Alguien golpeó suavemente la puerta y entró Stiles, un hombre delgado, casi calvo y que dirigía miradas furtivas a su alrededor. Se había afeitado para esa ocasión. Tenía un trocito de papel pegado a un corte en su mandíbula. Stiles sonrió algo incómodo e hizo girar la gorra entre sus manos.

– Siéntate, Eddie. Qué bien estás.

– Nunca me he sentido mejor, doctora Bauman.

– ¿Qué tal anda el trabajo con el remolcador?

– Para decirle la verdad, bastante aburrido. Pero me gusta, me gusta, por supuesto -agregó rápidamente-. Me hizo un gran favor al conseguirme ese trabajo.

– Yo no te conseguí el trabajo, Eddie. Solamente le pedí a ese hombre que te vigilara.

– Ya sé, pero jamás lo hubiera conseguido de otro modo. ¿Qué tal anda usted? La veo algo distinta, quiero decir como si se sintiera contenta. Qué estoy diciendo, al fin y al cabo el médico es usted -agregó tímidamente.

Rachel advirtió que había aumentado de peso.
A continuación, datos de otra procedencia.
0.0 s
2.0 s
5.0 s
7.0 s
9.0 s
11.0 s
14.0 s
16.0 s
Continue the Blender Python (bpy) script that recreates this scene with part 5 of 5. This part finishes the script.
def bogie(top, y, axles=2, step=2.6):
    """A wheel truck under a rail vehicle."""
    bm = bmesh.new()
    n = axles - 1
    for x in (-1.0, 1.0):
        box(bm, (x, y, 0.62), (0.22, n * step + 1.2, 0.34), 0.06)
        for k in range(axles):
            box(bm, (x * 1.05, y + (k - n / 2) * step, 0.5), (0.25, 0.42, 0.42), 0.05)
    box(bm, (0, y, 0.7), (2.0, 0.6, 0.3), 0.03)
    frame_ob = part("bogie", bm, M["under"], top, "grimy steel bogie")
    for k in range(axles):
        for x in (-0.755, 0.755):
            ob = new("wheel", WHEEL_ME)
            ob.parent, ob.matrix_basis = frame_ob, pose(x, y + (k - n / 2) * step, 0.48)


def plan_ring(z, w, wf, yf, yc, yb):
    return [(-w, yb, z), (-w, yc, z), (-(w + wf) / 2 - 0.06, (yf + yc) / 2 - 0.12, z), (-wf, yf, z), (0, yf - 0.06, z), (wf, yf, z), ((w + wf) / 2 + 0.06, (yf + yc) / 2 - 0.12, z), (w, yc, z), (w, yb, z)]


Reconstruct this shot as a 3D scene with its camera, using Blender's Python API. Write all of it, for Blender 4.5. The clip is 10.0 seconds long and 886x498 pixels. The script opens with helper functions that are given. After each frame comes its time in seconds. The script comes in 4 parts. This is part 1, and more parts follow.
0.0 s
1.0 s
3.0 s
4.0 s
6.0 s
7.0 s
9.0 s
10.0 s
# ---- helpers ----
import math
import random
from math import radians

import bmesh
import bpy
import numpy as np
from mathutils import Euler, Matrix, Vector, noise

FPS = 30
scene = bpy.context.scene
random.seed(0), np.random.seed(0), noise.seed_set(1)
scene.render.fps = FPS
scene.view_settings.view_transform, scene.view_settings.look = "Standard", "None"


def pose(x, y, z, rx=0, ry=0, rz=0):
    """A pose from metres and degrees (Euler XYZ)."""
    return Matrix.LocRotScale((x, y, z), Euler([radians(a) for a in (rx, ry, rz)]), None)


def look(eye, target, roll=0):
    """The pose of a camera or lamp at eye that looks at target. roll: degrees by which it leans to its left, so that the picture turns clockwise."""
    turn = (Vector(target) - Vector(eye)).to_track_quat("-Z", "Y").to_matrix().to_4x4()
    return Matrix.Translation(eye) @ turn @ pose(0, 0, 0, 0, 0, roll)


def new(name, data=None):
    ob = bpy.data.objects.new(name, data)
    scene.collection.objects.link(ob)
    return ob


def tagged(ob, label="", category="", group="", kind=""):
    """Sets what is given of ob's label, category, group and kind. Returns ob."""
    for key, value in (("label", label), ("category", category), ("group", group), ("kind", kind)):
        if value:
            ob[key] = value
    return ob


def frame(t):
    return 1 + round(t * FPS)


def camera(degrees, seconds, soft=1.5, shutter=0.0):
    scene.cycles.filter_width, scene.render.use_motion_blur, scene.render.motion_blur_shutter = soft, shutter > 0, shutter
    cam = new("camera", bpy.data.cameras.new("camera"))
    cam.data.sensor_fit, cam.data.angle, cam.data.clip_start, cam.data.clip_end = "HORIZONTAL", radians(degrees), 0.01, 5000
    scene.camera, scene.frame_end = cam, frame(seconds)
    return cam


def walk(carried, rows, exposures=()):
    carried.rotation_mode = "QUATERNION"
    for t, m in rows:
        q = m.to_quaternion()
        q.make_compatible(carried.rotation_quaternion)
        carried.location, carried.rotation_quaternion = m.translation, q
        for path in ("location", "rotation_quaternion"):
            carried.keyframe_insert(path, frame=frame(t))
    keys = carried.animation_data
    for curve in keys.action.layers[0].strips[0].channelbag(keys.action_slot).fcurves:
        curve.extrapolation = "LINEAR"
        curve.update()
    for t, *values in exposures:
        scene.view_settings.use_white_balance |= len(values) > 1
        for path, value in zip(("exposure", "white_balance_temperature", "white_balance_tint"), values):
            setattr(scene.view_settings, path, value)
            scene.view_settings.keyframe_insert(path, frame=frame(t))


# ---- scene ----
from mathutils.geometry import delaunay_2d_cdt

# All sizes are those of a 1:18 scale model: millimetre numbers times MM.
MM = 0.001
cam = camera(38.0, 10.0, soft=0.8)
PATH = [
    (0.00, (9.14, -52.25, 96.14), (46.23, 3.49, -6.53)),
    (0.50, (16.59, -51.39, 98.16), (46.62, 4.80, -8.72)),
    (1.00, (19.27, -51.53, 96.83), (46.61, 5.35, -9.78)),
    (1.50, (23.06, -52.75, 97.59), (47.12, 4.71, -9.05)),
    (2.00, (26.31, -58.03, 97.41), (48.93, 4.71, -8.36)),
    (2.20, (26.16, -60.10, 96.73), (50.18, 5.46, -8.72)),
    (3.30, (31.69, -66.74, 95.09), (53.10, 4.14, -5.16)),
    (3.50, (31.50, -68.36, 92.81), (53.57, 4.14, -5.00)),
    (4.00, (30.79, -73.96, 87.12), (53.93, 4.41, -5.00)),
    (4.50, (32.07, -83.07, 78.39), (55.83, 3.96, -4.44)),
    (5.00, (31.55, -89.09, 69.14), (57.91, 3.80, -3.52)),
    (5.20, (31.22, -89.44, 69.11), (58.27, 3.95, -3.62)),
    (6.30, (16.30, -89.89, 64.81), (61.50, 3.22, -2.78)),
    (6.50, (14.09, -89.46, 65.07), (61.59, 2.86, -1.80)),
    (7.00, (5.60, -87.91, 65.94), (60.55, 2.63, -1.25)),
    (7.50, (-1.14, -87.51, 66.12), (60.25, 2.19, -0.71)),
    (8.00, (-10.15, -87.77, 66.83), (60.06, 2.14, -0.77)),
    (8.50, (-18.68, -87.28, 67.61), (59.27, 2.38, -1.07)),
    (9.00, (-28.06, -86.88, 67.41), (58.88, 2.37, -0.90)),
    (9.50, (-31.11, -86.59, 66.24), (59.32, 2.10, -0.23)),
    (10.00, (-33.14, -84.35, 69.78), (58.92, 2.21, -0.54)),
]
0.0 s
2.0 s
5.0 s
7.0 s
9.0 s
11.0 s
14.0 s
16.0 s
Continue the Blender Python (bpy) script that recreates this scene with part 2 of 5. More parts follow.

Cuando lo conoció, hacía tres años, acababa de ser detenido por contrabandear cigarrillos desde Norfolk, en un barco rastreador de catorce metros de largo, tratando de satisfacer un hábito de heroína que le costaba setenta y cinco dólares diarios.

Eddie pasó muchos meses en Halfway House, y muchas horas hablando con Rachel. Había empezado a trabajar con él cuando lo único que hacía era gritar.

– ¿Para qué quería verme, doctora Bauman? Quiero decir que me alegro mucho de verla y además y si lo que quería saber era si seguía bien…

– Sé que sigues bien, Eddie. Quería pedirte un consejo -Nunca había abusado antes de una relación profesional y le molestaba tener que hacerlo. Stiles lo advirtió instantáneamente. Su desconfianza innata luchaba contra el respeto y cariño que sentía por ella.

– No tiene nada que ver contigo -le dijo-. Déjame que te lo explique y me dirás entonces qué opinas.

Stiles se tranquilizó un poco. No le pedían que se comprometiera a nada inmediatamente.

– Tengo que encontrar una lancha, Eddie. Una determinada lancha. Una lancha que se dedica a negocios extraños.